__Work instructions__:
Reproduce the listing below exactly. Pictures do not belong in the copy.

__Source data__:

##########

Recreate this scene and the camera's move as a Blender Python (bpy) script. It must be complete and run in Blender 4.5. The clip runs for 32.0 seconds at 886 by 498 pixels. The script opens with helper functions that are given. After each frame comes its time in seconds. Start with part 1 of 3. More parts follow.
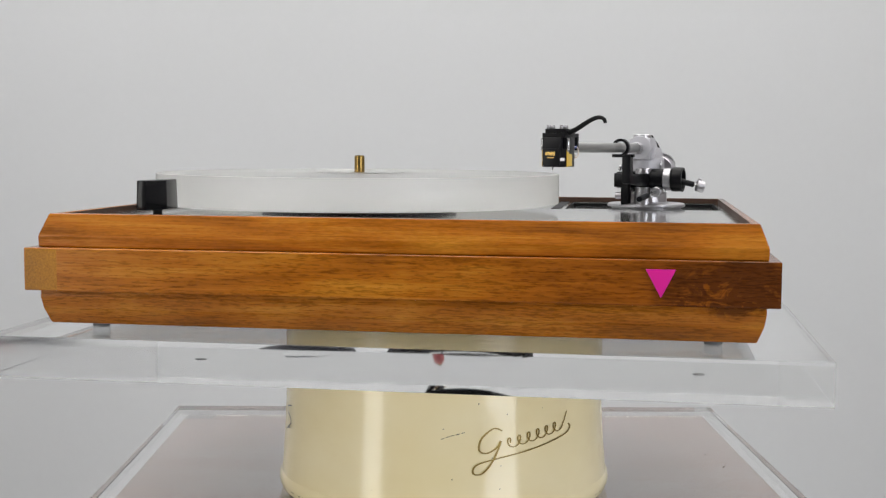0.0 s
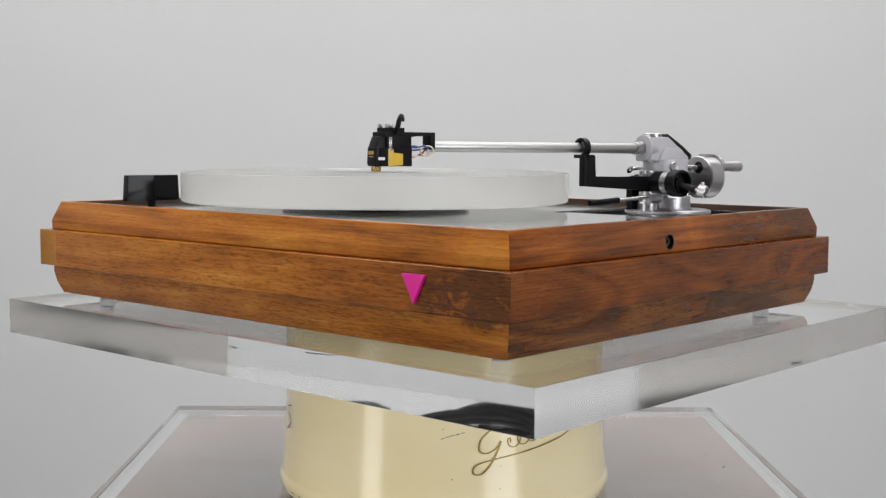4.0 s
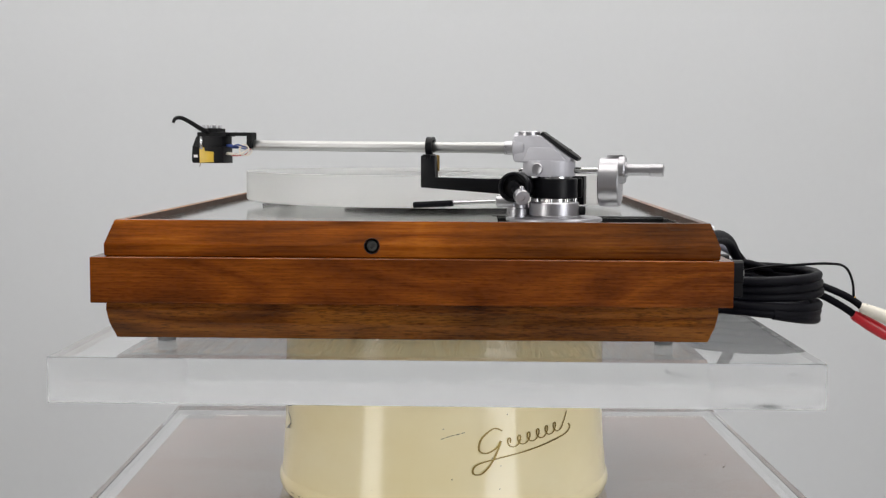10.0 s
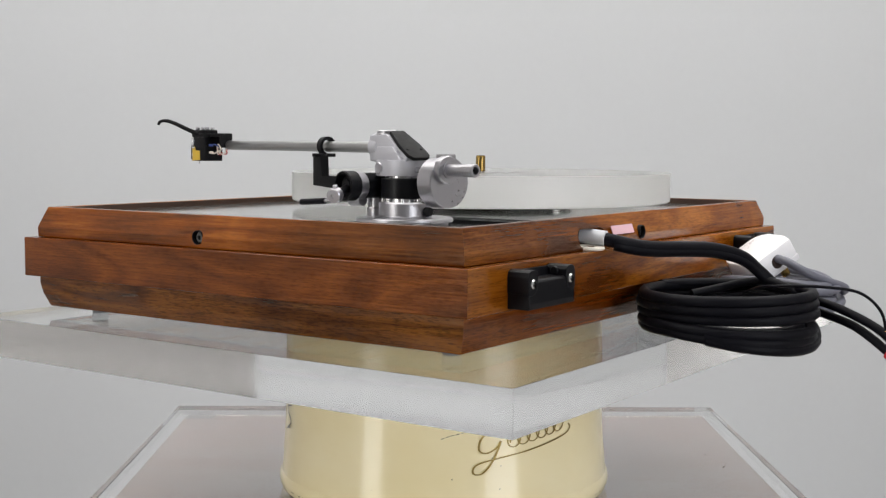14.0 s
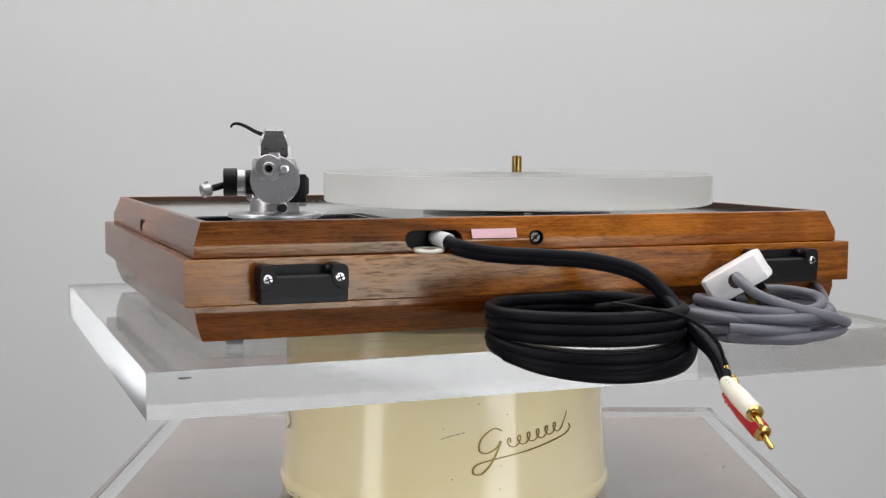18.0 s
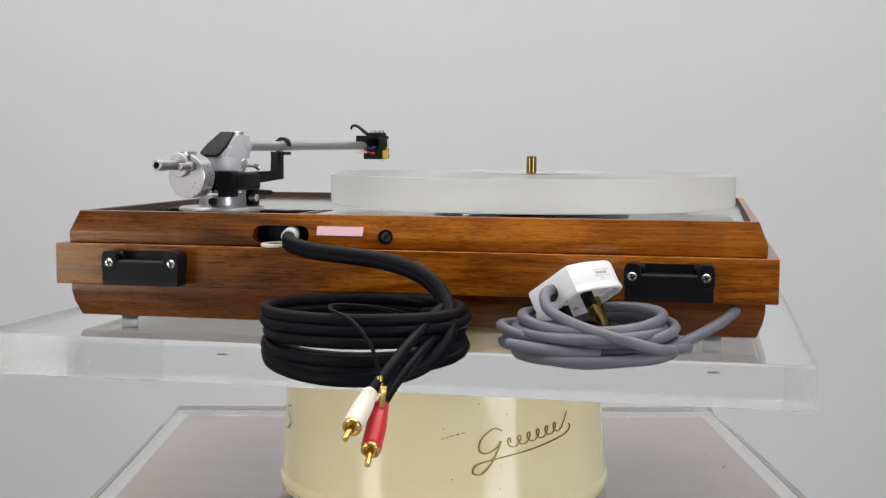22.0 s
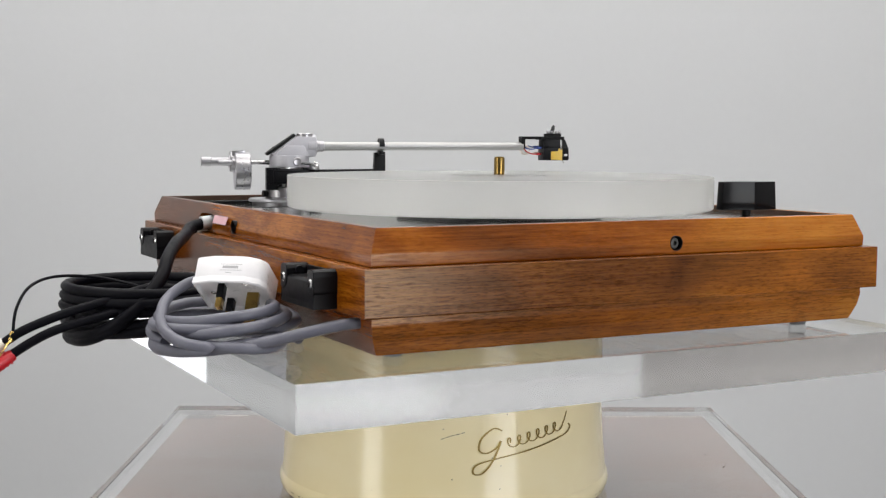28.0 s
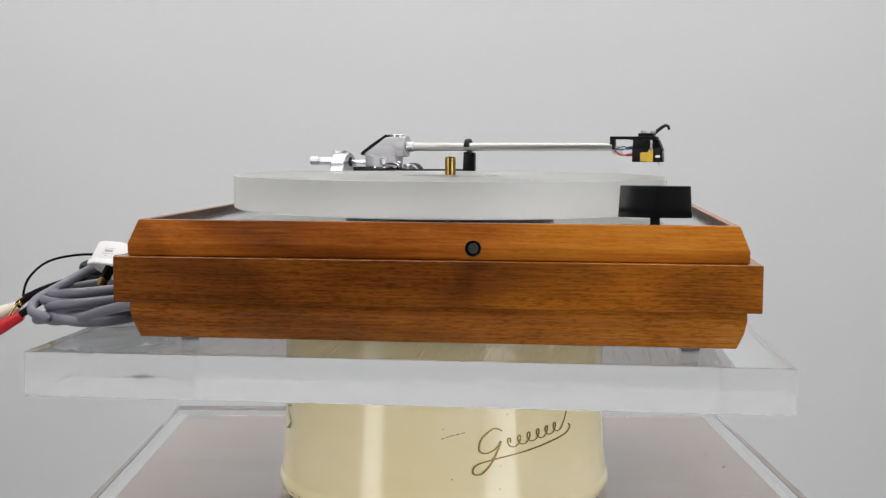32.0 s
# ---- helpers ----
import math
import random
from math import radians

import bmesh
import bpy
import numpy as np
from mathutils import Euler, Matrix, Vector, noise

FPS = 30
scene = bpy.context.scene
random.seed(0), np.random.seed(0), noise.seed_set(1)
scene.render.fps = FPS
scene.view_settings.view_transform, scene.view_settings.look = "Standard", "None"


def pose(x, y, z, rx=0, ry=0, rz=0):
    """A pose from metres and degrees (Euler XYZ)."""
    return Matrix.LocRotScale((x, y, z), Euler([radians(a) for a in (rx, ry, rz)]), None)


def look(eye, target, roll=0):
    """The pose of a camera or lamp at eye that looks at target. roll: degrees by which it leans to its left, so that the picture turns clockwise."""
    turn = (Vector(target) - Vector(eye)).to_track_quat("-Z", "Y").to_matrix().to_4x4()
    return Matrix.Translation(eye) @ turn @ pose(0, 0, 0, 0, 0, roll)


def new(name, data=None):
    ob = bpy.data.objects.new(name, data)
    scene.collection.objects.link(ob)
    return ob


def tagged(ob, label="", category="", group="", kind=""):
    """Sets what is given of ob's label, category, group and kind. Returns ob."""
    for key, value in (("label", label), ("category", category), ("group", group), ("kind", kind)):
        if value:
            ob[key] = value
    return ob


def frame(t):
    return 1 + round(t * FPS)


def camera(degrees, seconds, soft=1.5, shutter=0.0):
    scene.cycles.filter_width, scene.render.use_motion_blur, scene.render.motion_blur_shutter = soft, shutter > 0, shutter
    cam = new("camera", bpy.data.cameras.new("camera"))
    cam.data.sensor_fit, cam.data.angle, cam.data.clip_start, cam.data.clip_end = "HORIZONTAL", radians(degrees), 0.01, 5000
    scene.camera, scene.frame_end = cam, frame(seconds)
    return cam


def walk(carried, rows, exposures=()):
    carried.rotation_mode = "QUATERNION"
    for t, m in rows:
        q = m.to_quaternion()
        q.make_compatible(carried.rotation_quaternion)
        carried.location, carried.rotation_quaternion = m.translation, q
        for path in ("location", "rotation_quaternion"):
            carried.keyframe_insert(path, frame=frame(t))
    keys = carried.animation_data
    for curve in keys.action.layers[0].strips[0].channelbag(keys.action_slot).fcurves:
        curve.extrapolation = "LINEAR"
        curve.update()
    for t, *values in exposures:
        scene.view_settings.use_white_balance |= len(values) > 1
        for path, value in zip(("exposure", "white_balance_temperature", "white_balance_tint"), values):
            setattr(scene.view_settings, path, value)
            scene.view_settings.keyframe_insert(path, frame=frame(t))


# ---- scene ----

##########

__Solution for this exercise__:
Recreate this scene and the camera's move as a Blender Python (bpy) script. It must be complete and run in Blender 4.5. The clip runs for 32.0 seconds at 886 by 498 pixels. The script opens with helper functions that are given. After each frame comes its time in seconds. Start with part 1 of 3. More parts follow.
0.0 s
4.0 s
10.0 s
14.0 s
18.0 s
22.0 s
28.0 s
32.0 s
# ---- helpers ----
import math
import random
from math import radians

import bmesh
import bpy
import numpy as np
from mathutils import Euler, Matrix, Vector, noise

FPS = 30
scene = bpy.context.scene
random.seed(0), np.random.seed(0), noise.seed_set(1)
scene.render.fps = FPS
scene.view_settings.view_transform, scene.view_settings.look = "Standard", "None"


def pose(x, y, z, rx=0, ry=0, rz=0):
    """A pose from metres and degrees (Euler XYZ)."""
    return Matrix.LocRotScale((x, y, z), Euler([radians(a) for a in (rx, ry, rz)]), None)


def look(eye, target, roll=0):
    """The pose of a camera or lamp at eye that looks at target. roll: degrees by which it leans to its left, so that the picture turns clockwise."""
    turn = (Vector(target) - Vector(eye)).to_track_quat("-Z", "Y").to_matrix().to_4x4()
    return Matrix.Translation(eye) @ turn @ pose(0, 0, 0, 0, 0, roll)


def new(name, data=None):
    ob = bpy.data.objects.new(name, data)
    scene.collection.objects.link(ob)
    return ob


def tagged(ob, label="", category="", group="", kind=""):
    """Sets what is given of ob's label, category, group and kind. Returns ob."""
    for key, value in (("label", label), ("category", category), ("group", group), ("kind", kind)):
        if value:
            ob[key] = value
    return ob


def frame(t):
    return 1 + round(t * FPS)


def camera(degrees, seconds, soft=1.5, shutter=0.0):
    scene.cycles.filter_width, scene.render.use_motion_blur, scene.render.motion_blur_shutter = soft, shutter > 0, shutter
    cam = new("camera", bpy.data.cameras.new("camera"))
    cam.data.sensor_fit, cam.data.angle, cam.data.clip_start, cam.data.clip_end = "HORIZONTAL", radians(degrees), 0.01, 5000
    scene.camera, scene.frame_end = cam, frame(seconds)
    return cam


def walk(carried, rows, exposures=()):
    carried.rotation_mode = "QUATERNION"
    for t, m in rows:
        q = m.to_quaternion()
        q.make_compatible(carried.rotation_quaternion)
        carried.location, carried.rotation_quaternion = m.translation, q
        for path in ("location", "rotation_quaternion"):
            carried.keyframe_insert(path, frame=frame(t))
    keys = carried.animation_data
    for curve in keys.action.layers[0].strips[0].channelbag(keys.action_slot).fcurves:
        curve.extrapolation = "LINEAR"
        curve.update()
    for t, *values in exposures:
        scene.view_settings.use_white_balance |= len(values) > 1
        for path, value in zip(("exposure", "white_balance_temperature", "white_balance_tint"), values):
            setattr(scene.view_settings, path, value)
            scene.view_settings.keyframe_insert(path, frame=frame(t))


# ---- scene ----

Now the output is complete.